After tentatively reforming in 1997, the Zombies marked the 40th anniversary of Odessey & Oracle in 2008 by playing the album in its entirety for the first time at three sold-out shows at Shepherd’s Bush Empire in London. In 2015, they released their sixth studio album, Still Got That Hunger, and toured the US and Europe to massive acclaim.

“The thing that gives us the most kick about the old stuff now and something like ‘Time Of The Season’ is when I get 17- and 18-year-olds come up and they find they can really relate to it,” Argent enthuses. “We visited the offices of Shazam when we were in the States and they looked up the number of times it had been Shazamed since 2012 and it really flabbergasted them. They said, ‘Do you know it’s been Shazamed over a million times since 2012? By its very nature, the people that grew up with ‘Time Of The Season’ in the States will know what it is and won’t need to Shazam it. This must be people who’re not sure what they’re listening to. So at least a component of that must be young people.’ That to us is lovely.”
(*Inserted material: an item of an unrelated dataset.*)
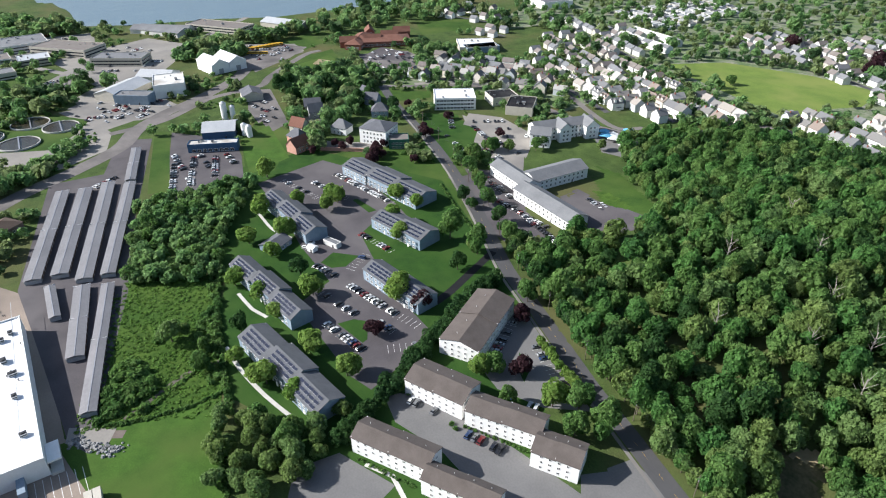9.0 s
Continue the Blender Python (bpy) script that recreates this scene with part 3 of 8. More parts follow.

Ultimately, Rod Argent has a theory as to why ‘Time Of The Season’ has stood the test of time. “When I’ve written songs, I’ve never tried to make them fashionable in the sense of making them sound like whatever else is around at that moment,” he states. “In the long term, I think maybe it makes it not date as much as some of the stuff contemporary to us at the time has dated.

“I do think it captures a mood. However that was and whatever it is, it does capture a mood.”